(Singapore, Feb 10, 2020) Local scientists announced today that they are planning to develop and test a new coronavirus vaccine in as soon as three months.

Also, potential anti-viral drugs, such as those used to treat HIV, are reportedly being used on patients here, in a bid to locate a “magic drug” against the virus that has killed more than 900 people and infected over 40,000, mostly in China.

According to Professor Tan Chorh Chuan, chief scientist of the Ministry of Health Ministry, the Duke-NUS Medical School is working with the Coalition for Epidemic Preparedness Innovations (CEPI) to roll out a vaccine trial here, which could happen as soon as in three months.

CEPI, headquartered in Norway, is a public-private alliance that aims to derail epidemics by speeding up the development of vaccines.

The three-month time includes time taken to develop the vaccine and to test its safety and suitability for use on patients, he said during today’s press conference which was chaired by eight Singaporean infectious disease experts.

The professor said the trial of the vaccine will involve giving the vaccine to healthy volunteers, who will be monitored for side effects and be observed to see the effects the vaccine has on their immune system.

Scientists say a vaccine essentially works by stimulating a person’s immune system so that it gradually increases a protective response against the virus.

Globally, scientists are racing to develop a vaccine against the virus.
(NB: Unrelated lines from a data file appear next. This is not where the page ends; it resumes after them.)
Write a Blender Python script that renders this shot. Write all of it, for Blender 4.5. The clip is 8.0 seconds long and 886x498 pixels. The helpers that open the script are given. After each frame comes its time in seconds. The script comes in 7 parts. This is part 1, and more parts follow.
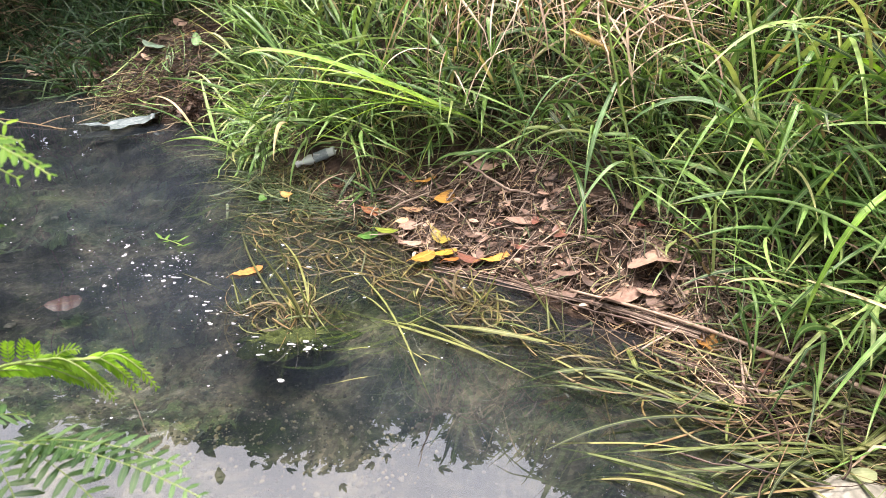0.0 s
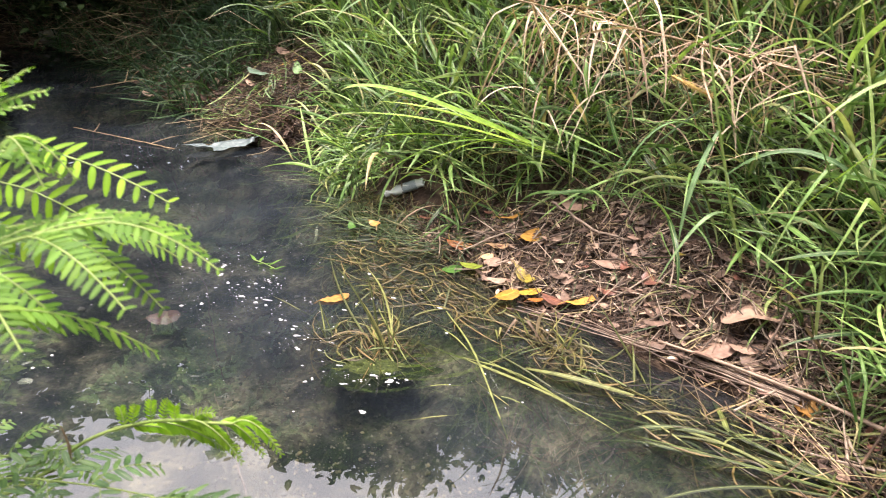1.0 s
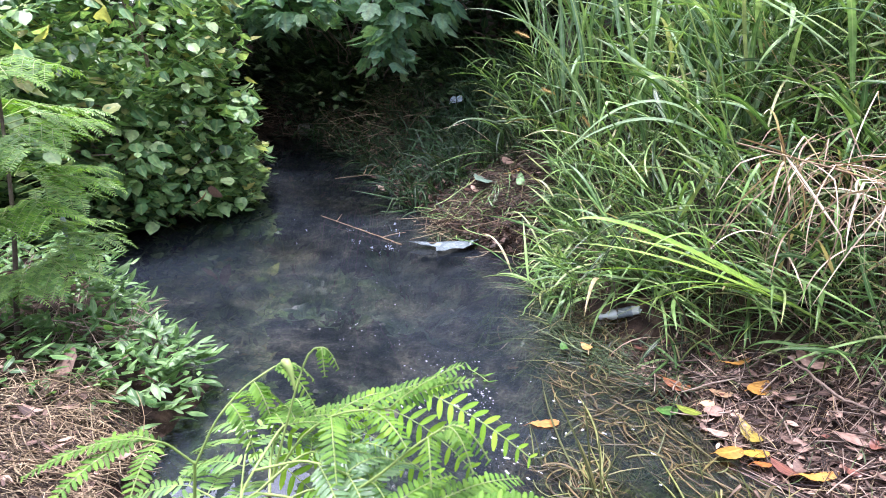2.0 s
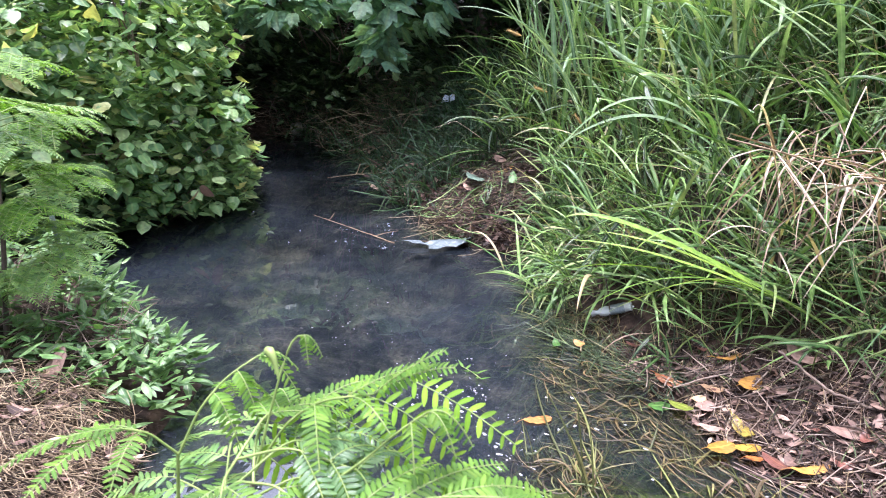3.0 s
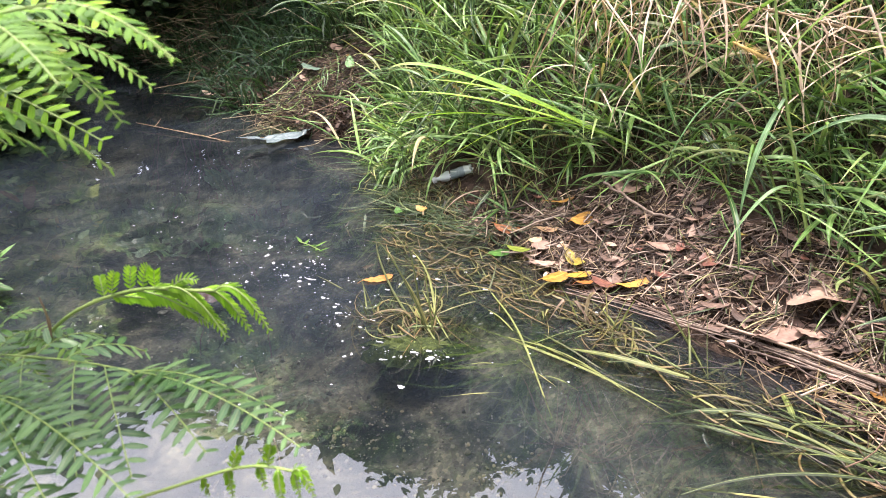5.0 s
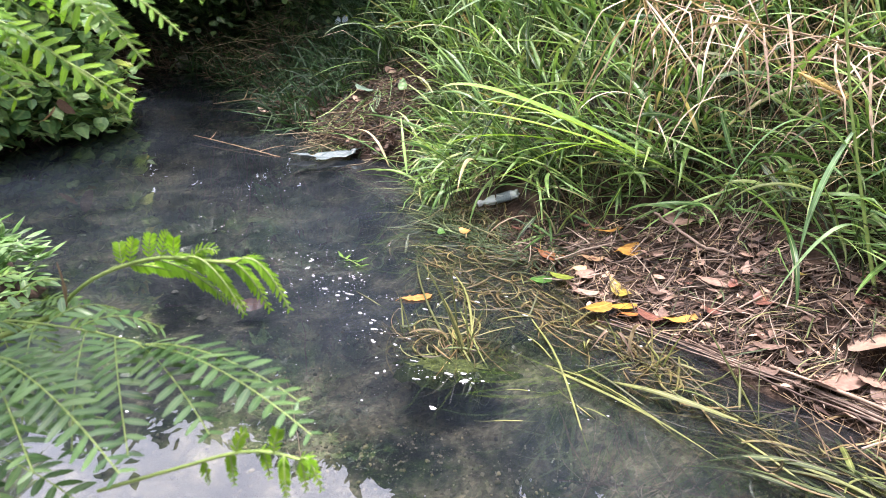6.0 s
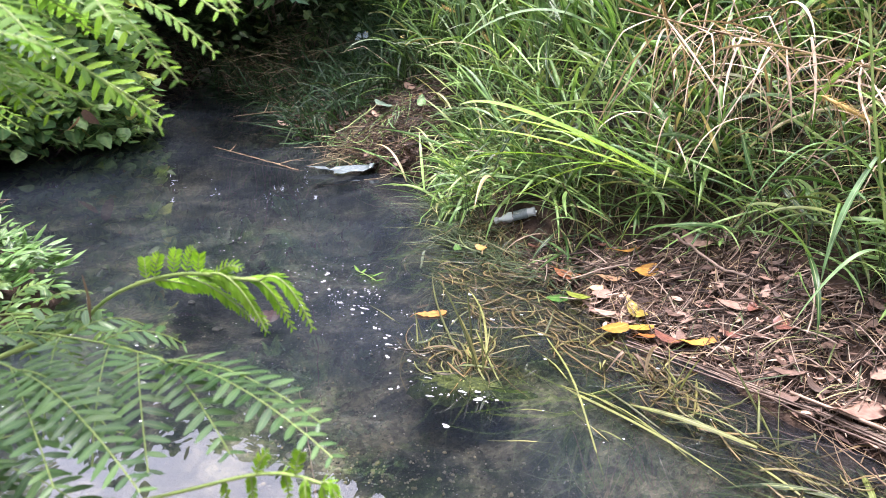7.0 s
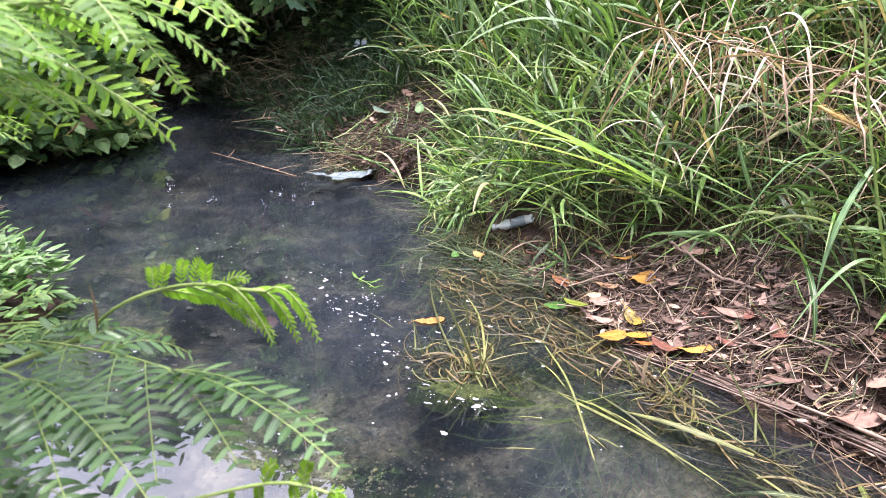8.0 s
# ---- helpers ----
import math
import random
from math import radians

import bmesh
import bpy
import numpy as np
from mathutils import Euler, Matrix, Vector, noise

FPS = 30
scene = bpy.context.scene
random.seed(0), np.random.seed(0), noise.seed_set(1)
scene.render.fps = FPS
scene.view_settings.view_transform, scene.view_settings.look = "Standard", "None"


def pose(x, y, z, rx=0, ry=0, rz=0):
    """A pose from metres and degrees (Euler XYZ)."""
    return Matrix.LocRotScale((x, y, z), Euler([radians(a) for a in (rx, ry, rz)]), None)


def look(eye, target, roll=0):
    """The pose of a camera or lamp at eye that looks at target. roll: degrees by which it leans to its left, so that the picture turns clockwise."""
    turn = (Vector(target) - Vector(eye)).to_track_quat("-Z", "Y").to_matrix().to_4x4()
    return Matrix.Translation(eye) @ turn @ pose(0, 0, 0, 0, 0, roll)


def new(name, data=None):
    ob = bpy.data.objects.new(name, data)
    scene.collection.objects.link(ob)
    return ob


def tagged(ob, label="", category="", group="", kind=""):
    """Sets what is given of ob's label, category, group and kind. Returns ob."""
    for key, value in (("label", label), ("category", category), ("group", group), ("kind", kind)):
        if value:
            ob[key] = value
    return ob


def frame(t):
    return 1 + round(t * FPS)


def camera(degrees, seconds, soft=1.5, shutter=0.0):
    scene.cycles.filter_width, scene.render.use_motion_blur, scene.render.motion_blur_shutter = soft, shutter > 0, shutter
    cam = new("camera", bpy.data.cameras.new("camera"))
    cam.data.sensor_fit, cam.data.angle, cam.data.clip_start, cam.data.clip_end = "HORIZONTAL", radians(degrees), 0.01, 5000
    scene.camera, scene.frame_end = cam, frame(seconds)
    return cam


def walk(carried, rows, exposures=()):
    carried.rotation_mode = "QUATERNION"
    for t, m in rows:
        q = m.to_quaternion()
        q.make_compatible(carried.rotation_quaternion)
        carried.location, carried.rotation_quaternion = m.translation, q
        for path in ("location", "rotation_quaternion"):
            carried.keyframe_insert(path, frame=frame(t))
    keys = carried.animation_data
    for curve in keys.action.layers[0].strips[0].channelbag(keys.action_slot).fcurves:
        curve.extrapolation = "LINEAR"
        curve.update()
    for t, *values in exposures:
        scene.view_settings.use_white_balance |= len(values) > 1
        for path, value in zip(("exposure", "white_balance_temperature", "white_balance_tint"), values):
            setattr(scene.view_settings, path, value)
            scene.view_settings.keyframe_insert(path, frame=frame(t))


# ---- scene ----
cam = camera(68.6, 8.0, soft=0.5, shutter=0.12)
cam.data.dof.use_dof, cam.data.dof.focus_distance, cam.data.dof.aperture_fstop = True, 1.4, 14.0
PATH = [
    (0, (0.0535, 0.0822, 1.1546), (-0.002, 1.839, 0.2003), -0.48),
    (0.5, (0.0502, 0.0854, 1.1537), (-0.0599, 1.8463, 0.2117), -0.44),
    (1, (0.0128, 0.0966, 1.2002), (-0.2717, 1.8655, 0.3114), -0.46),
    (1.5, (-0.0878, 0.0781, 1.3219), (-0.755, 1.8138, 0.5855), -0.47),
    (1.7, (-0.1099, 0.0556, 1.3675), (-0.9096, 1.7568, 0.6846), -0.59),
    (2.8, (-0.1048, 0.0406, 1.3757), (-0.9834, 1.726, 0.7531), -0.41),
    (3, (-0.1009, 0.049, 1.3605), (-0.933, 1.7491, 0.7147), -0.60),
    (3.5, (-0.0445, 0.0661, 1.2736), (-0.6772, 1.8024, 0.5089), -1.62),
    (4, (0.0246, 0.0594, 1.2028), (-0.425, 1.8039, 0.3342), -2.39),
    (4.2, (0.0414, 0.0672, 1.1865), (-0.3688, 1.8086, 0.2925), -2.88),
    (5.5, (0.0429, 0.1271, 1.0298), (-0.4722, 1.8832, 0.223), -1.22),
    (6, (0.0377, 0.1339, 1.0281), (-0.5486, 1.8856, 0.2615), -0.36),
    (6.5, (0.0308, 0.1376, 1.026), (-0.5934, 1.8872, 0.285), 0.07),
    (7, (0.0296, 0.136, 1.0309), (-0.6038, 1.8897, 0.3074), 0.37),
    (7.5, (0.0296, 0.1338, 1.0334), (-0.6022, 1.8929, 0.3219), 0.54),
    (8, (0.0268, 0.1297, 1.0372), (-0.5998, 1.8927, 0.3305), 0.68),
]
walk(cam, [(t, look(eye, target, roll)) for t, eye, target, roll in PATH],
     [(0, 0.56, 6850, 15), (1.0, 0.53, 7000, 16), (1.5, 0.58, 5700, 22), (3.0, 0.58, 5700, 24), (3.5, 0.56, 5750, 18), (4.0, 0.53, 6500, 15), (5.5, 0.66, 6400, 17), (8.0, 0.7, 6100, 23)])

# ---- world and light ----
world = bpy.data.worlds.new("sky_world")
world.use_nodes = True
wn, wl = world.node_tree.nodes, world.node_tree.links
sky = wn.new("ShaderNodeTexSky")
sky.sky_type, sky.sun_disc = "NISHITA", False
sky.sun_elevation, sky.sun_rotation = radians(80), radians(307)
sky.dust_density, sky.air_density, sky.ozone_density = 4.0, 1.0, 1.0
pale = wn.new("ShaderNodeHueSaturation")
pale.inputs["Saturation"].default_value = 0.4
pale.inputs["Value"].default_value = 3.6
wl.new(sky.outputs["Color"], pale.inputs["Color"])
wl.new(pale.outputs["Color"], wn["Background"].inputs["Color"])
wn["Background"].inputs["Strength"].default_value = 0.15
scene.world = world
sun = new("sun", bpy.data.lights.new("sun", "SUN"))
sun.data.energy, sun.data.angle, sun.data.color = 4.6, radians(9), (1.0, 0.96, 0.9)
sun.matrix_world = look((-1.2, 0.9, 9.0), (0, 0, 0))

rng = np.random.default_rng(7)


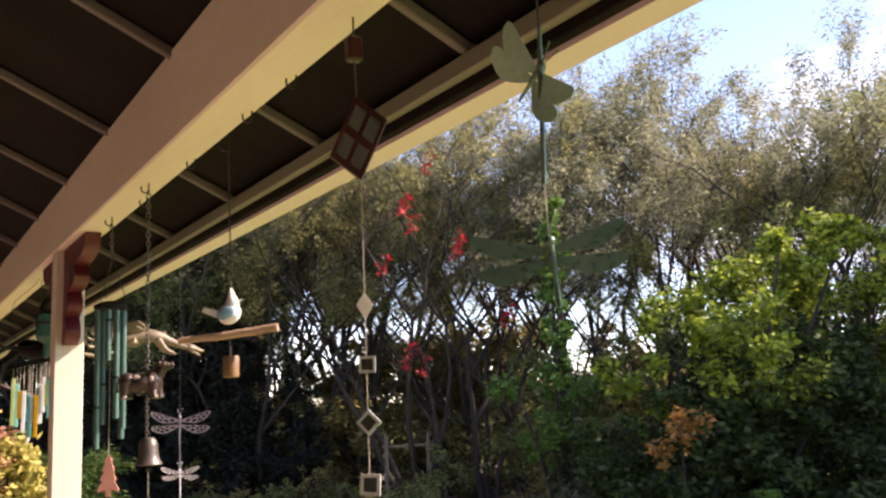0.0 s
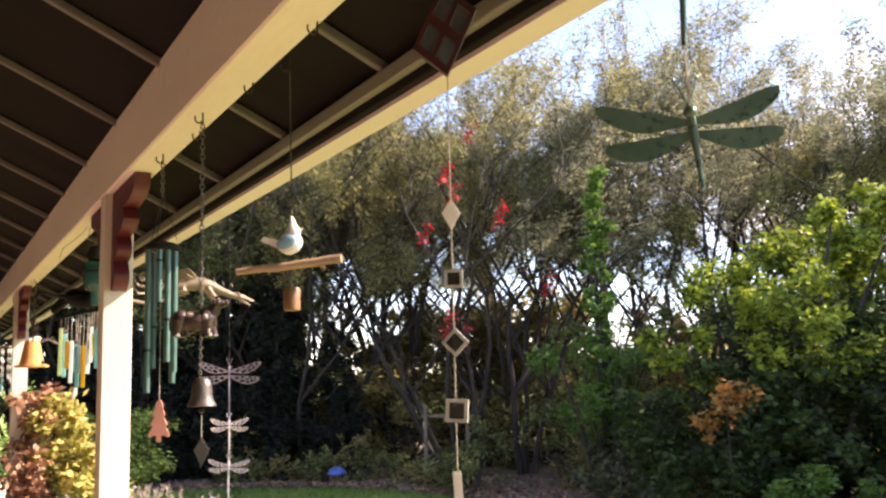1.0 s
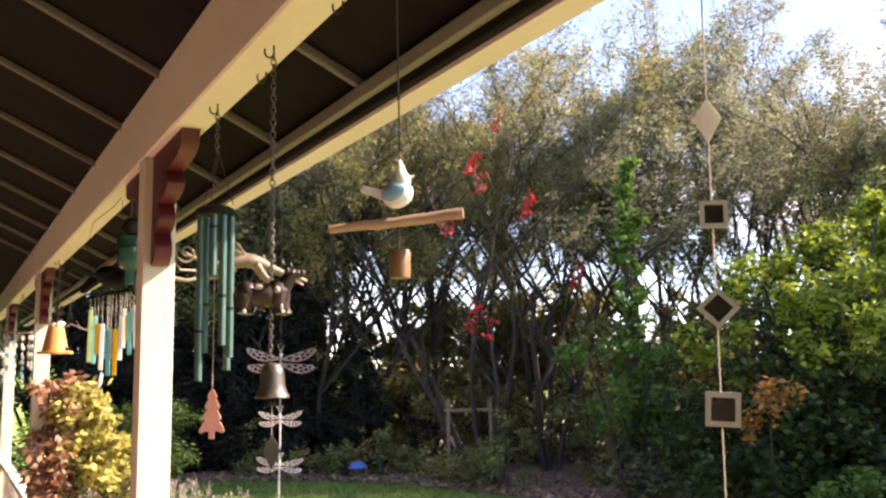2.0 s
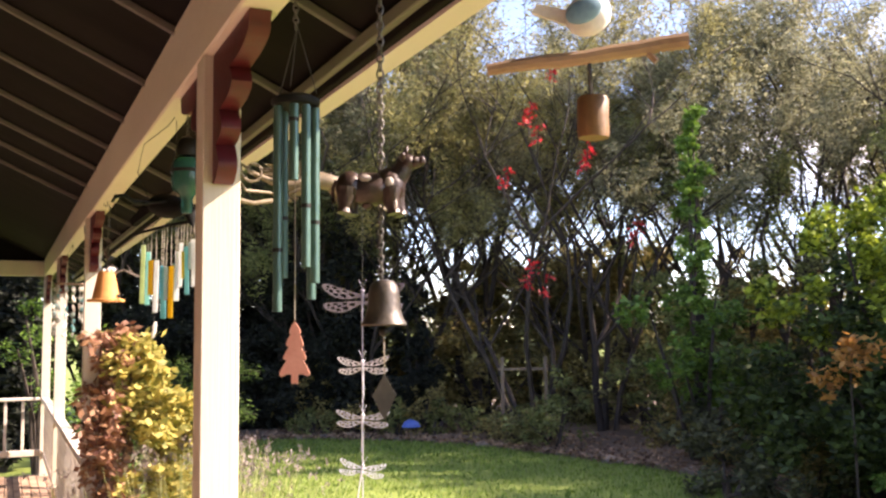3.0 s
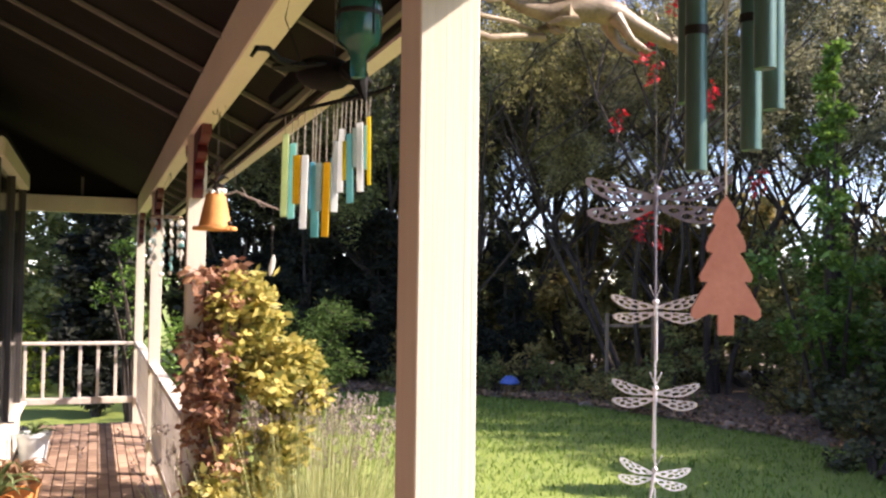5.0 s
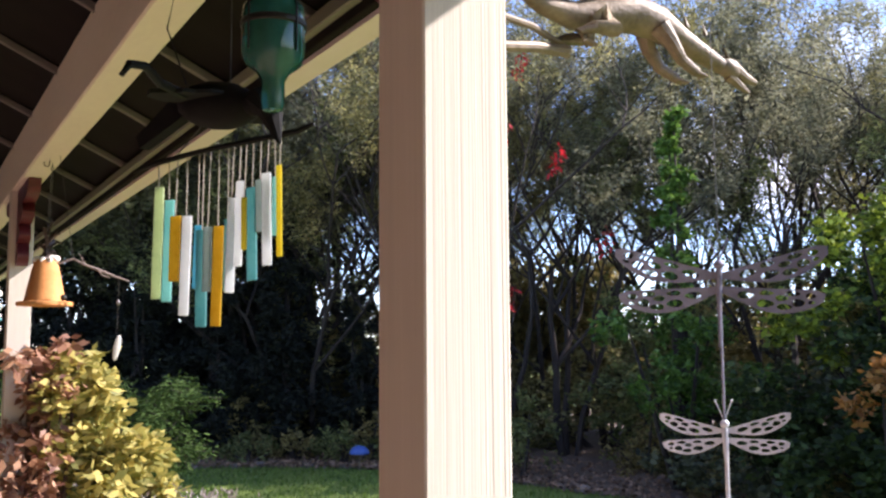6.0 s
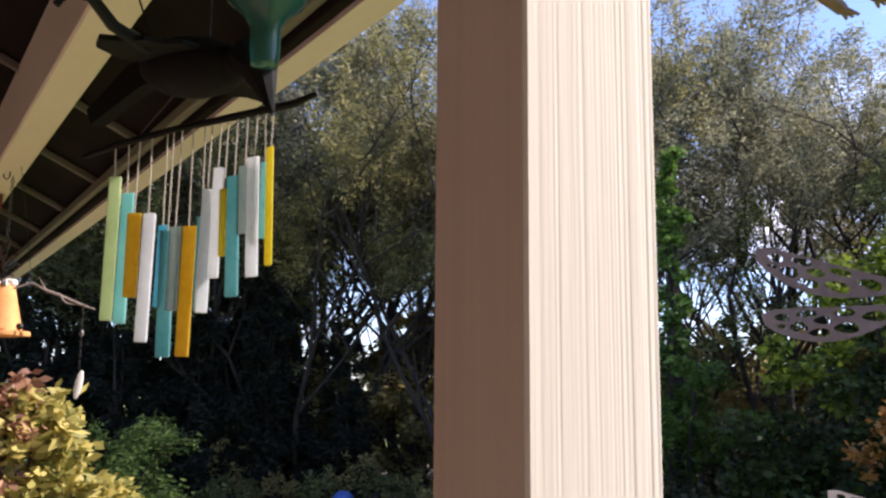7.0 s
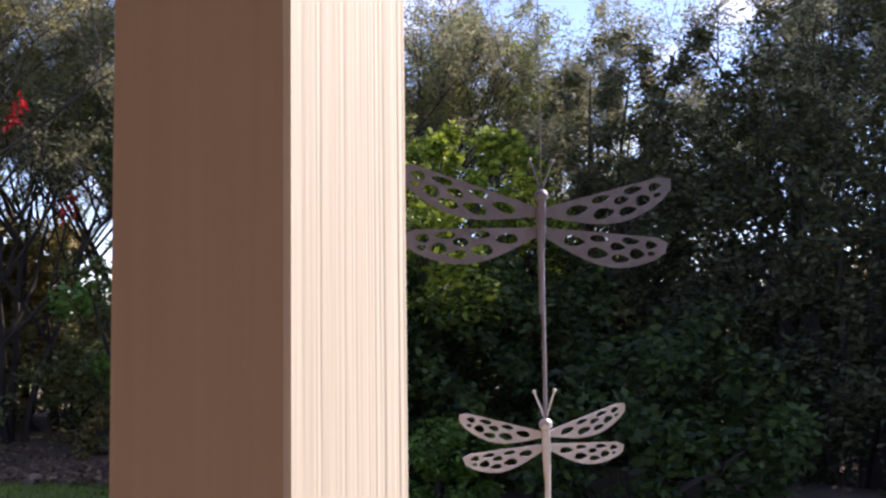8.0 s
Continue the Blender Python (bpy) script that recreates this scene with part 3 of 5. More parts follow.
part("stem", tube(bmesh.new(), [(0.1, 0.05, 0), (0.06, 0.03, 0.8), (0, 0, 1.5), (0.05, 0, 1.85)], [0.014, 0.012, 0.009, 0.004], 6), BARK, orange)
bush("green_creeper", "bright green creeper climbing a slim stem", (9.1, 9.0, -0.45), 39,
     [((0.05 * math.sin(k * 2.1), 0.05 * math.cos(k * 1.7), 1.0 + 0.36 * k), 0.36 - 0.016 * k) for k in range(13)] + [((0.3, 0.1, 1.2), 0.6), ((-0.5, -0.2, 1.6), 0.5), ((0.6, 0.3, 2.1), 0.5), ((0.5, -0.5, 1.7), 0.5), ((-0.6, 0.4, 2.3), 0.4), ((-0.1, -0.5, 2.5), 0.35)], 75, 0.09, LEAF_MID)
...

It takes years to coming up with any vaccine because it involves a lengthy process of testing on animals, clinical trials on humans and regulatory approvals.

However, local scientists say they have several processes prepared which will speed up the new vaccine development.

The novel coronavirus is spreading more widely in Singapore than any other countries outside China. Among the 43 people infected here, over half are locally transmitted cases. Six of them are in critical condition.

Some local novel coronavirus-infected patients are also being treated with anti-HIV drugs.

However, researchers say since the anti-HIV drug is not designed to treat the new coronavirus, its effectiveness is not known immediately.